Christmas Day 2023: Day One of 12 Days Wild, the Wildlife Trusts winter challenge to do something wild each day. I started by sitting in the garden in the dark at 7 am with a hot chocolate, taking advantage of the quiet to listen to the birds waking up. On a normal Monday there would be much more traffic noise – and for that matter, on a normal Monday, I wouldn’t be drinking hot chocolate at that time! As I listened, I looked at our silver birch, thinking about how significant it is to me. The tree has many stories to tell and in this post, I’ll share some of them.
(And if you wonder about that mysterious light shining through the sunflower seed feeder – that’s the streetlight in the alley beyond the fence!)
The tree is a place of shelter for some, like this very young blackbird one spring. It seemed to me that it had not long fledged, probably from the nest in the ivy on my neighbour’s shed roof. Most years, we get a young bird or two coming into the garden, and they don’t always make it straight to the safety of the tree. I remember the year we found one perched on the kitchen window sill – we stayed in the house so as not to scare it, holding our breath until one of its parents spotted it and called it to safety. Another time, I opened the garden room door one morning to discover a bird inside. He or she had got shut in accidentally, and spent the night there. Poor thing! Nestled among the leaves of the silver birch seems a better place to be.
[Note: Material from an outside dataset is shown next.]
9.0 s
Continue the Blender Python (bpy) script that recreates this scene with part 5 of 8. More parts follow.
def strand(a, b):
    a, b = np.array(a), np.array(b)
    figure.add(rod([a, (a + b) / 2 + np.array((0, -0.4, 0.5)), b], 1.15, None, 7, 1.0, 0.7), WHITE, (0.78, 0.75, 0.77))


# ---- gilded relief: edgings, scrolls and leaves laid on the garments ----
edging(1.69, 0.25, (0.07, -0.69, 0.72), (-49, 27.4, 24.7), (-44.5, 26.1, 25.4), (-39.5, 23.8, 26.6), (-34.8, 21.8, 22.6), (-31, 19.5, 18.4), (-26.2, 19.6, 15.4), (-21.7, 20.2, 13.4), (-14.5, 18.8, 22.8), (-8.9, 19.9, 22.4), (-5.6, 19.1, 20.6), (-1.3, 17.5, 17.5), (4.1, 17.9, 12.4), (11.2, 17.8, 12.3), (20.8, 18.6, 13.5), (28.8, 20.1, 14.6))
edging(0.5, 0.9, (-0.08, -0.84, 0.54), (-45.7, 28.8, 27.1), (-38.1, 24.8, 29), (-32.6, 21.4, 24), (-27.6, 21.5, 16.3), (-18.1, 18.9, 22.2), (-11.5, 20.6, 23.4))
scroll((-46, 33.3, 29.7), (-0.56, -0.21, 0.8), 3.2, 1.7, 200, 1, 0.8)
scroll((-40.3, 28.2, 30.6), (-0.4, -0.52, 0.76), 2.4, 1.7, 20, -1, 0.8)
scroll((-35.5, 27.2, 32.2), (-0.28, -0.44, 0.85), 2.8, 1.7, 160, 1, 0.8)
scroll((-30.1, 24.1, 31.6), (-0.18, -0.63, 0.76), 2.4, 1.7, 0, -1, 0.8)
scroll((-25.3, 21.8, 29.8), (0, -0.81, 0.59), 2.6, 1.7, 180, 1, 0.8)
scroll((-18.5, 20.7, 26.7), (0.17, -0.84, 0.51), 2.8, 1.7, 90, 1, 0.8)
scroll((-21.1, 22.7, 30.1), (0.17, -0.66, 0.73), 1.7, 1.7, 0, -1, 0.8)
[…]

As well as blackbirds, the tree – or rather the sunflower seeds I put out in the feeder! – attracts blue tits and goldfinches, and, less often, great tits and greenfinches. I’ve learned over the years to recognise the different species from their calls, as I don’t often see them clearly, especially when the tree is in full leaf. Sometimes I identify them by their habits – the blue tits take one seed and go to a branch to eat it, while the goldfinches eat at the feeder. Both of them ‘peel’ the seeds, even though I’m providing them with sunflower hearts, which have no shells!


The birch attracts other, smaller, wildlife too, like the bug and spider above. The first year I lived here, there was a host of sawfly caterpillars that were eating their way through the leaves. They stripped quite a few branches. But since I started attracting birds to the garden, I don’t see many at all, and the tree keeps her leaves. I assume the blue tits pick off the caterpillars before they do too much damage.
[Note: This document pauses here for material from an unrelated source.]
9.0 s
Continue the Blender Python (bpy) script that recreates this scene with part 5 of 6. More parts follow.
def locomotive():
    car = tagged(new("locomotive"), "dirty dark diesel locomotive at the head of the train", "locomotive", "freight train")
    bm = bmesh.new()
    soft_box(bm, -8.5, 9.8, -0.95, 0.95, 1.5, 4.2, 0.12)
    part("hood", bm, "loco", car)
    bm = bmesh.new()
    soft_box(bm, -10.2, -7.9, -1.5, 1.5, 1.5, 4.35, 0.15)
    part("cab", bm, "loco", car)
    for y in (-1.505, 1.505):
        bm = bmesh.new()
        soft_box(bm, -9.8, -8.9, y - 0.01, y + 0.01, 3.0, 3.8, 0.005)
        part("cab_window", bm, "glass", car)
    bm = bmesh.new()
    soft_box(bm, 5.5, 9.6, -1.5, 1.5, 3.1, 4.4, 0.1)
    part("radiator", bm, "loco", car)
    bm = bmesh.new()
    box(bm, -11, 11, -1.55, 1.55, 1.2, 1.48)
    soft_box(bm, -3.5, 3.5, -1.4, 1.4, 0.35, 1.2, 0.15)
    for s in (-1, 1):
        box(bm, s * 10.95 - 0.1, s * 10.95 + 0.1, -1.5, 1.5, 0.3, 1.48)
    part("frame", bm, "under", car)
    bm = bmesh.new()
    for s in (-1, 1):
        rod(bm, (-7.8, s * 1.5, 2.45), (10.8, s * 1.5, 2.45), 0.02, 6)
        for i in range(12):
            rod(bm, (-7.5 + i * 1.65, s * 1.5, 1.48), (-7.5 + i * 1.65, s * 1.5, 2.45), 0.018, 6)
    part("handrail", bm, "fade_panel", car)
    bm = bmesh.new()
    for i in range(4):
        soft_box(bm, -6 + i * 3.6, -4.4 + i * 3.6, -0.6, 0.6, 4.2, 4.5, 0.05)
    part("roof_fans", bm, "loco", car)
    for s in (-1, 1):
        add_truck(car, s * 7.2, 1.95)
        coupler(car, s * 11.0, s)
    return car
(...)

Other, unseen creatures make the tree their home too, leaving beautiful patterns in the algae on the bark. Slugs or snails perhaps, eating their way up and down in the dead of night.
The bark is papery, naturally peeling away, so sometimes I’ve collected it for lighting fires at forest school. Birch wood seasons quickly and burns well, so when we prune the tree each winter, I save twigs to use as kindling the following year.

There are many ways to give the birch twigs a second life, so much better than just putting them in the garden waste. I pile them up under shrubs to make habitat for insects, which in turn gives birds and hedgehogs a source of food. Then there are crafts: the sticks make wands, the cross on which to wrap a Godseye, flower stalks, and rungs of ladders for forest folk. They can also be turned into tiny broomsticks, reflecting a traditional use for birch.



Our garden is a real sun trap, so in high summer the shade provided by the tree is very welcome. She also gives us one anchor point for our “shade sheet”, which helps reduce the amount of watering needed for our plants. And for us, the strong trunk holds one end of our hammock 😆
As I write this, we’ve recently finished the annual prune, and it’s been quite drastic this year. It had to be, because our garden is small, and the tree is getting big! She’s about 12 years old now. We’re confident she’ll look gorgeously leafy in spring, and can’t wait for those leaves to appear. My book of tree wisdom tells me that silver birch is “womanly, constant and friendly, a tree of enchantment”, and I’d say our birch is all of those. My home office overlooks the garden, so I often find my eyes and ears drawn to the tree. Long may she be a part of my life.